Transcribe the whole listing without a single picture.

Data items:
——

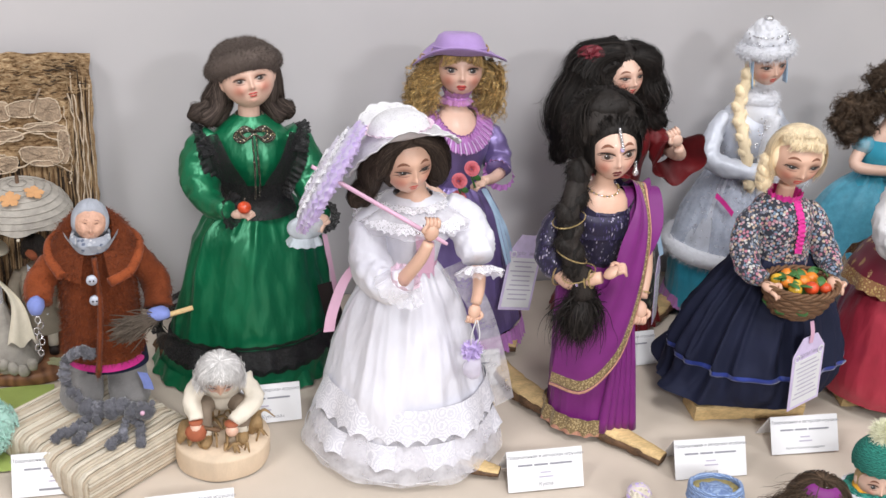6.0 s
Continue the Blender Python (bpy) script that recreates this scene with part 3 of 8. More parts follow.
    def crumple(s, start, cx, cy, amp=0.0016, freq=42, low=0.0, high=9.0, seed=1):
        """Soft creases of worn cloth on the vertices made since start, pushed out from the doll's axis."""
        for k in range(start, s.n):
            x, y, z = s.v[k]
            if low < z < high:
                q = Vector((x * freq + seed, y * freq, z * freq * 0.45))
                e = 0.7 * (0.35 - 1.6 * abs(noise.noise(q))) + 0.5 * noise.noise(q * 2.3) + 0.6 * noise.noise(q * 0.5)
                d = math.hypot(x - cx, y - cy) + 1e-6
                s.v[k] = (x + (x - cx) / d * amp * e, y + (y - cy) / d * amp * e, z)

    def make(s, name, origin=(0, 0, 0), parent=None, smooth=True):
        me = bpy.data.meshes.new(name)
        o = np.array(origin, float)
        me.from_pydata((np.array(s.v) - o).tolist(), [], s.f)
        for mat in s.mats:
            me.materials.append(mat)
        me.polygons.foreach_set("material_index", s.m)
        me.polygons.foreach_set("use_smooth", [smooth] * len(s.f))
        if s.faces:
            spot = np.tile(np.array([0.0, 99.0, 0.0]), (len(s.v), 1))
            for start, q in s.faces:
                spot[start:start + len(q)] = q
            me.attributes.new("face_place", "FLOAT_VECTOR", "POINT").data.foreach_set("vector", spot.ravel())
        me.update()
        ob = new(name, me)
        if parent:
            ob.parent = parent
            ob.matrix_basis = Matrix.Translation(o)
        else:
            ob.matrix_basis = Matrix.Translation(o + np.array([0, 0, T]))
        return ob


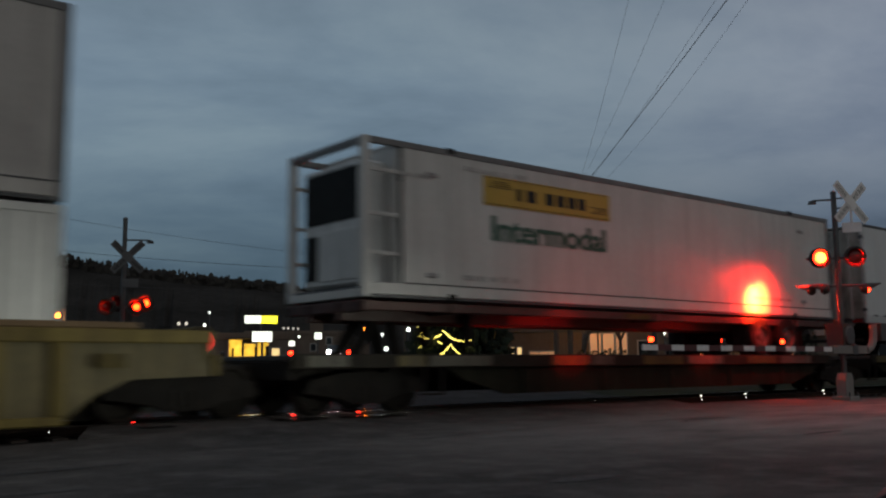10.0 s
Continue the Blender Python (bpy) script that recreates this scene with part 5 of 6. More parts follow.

——

**Task output:**
6.0 s
Continue the Blender Python (bpy) script that recreates this scene with part 3 of 8. More parts follow.
    def crumple(s, start, cx, cy, amp=0.0016, freq=42, low=0.0, high=9.0, seed=1):
        """Soft creases of worn cloth on the vertices made since start, pushed out from the doll's axis."""
        for k in range(start, s.n):
            x, y, z = s.v[k]
            if low < z < high:
                q = Vector((x * freq + seed, y * freq, z * freq * 0.45))
                e = 0.7 * (0.35 - 1.6 * abs(noise.noise(q))) + 0.5 * noise.noise(q * 2.3) + 0.6 * noise.noise(q * 0.5)
                d = math.hypot(x - cx, y - cy) + 1e-6
                s.v[k] = (x + (x - cx) / d * amp * e, y + (y - cy) / d * amp * e, z)

    def make(s, name, origin=(0, 0, 0), parent=None, smooth=True):
        me = bpy.data.meshes.new(name)
        o = np.array(origin, float)
        me.from_pydata((np.array(s.v) - o).tolist(), [], s.f)
        for mat in s.mats:
            me.materials.append(mat)
        me.polygons.foreach_set("material_index", s.m)
        me.polygons.foreach_set("use_smooth", [smooth] * len(s.f))
        if s.faces:
            spot = np.tile(np.array([0.0, 99.0, 0.0]), (len(s.v), 1))
            for start, q in s.faces:
                spot[start:start + len(q)] = q
            me.attributes.new("face_place", "FLOAT_VECTOR", "POINT").data.foreach_set("vector", spot.ravel())
        me.update()
        ob = new(name, me)
        if parent:
            ob.parent = parent
            ob.matrix_basis = Matrix.Translation(o)
        else:
            ob.matrix_basis = Matrix.Translation(o + np.array([0, 0, T]))
        return ob


10.0 s
Continue the Blender Python (bpy) script that recreates this scene with part 5 of 6. More parts follow.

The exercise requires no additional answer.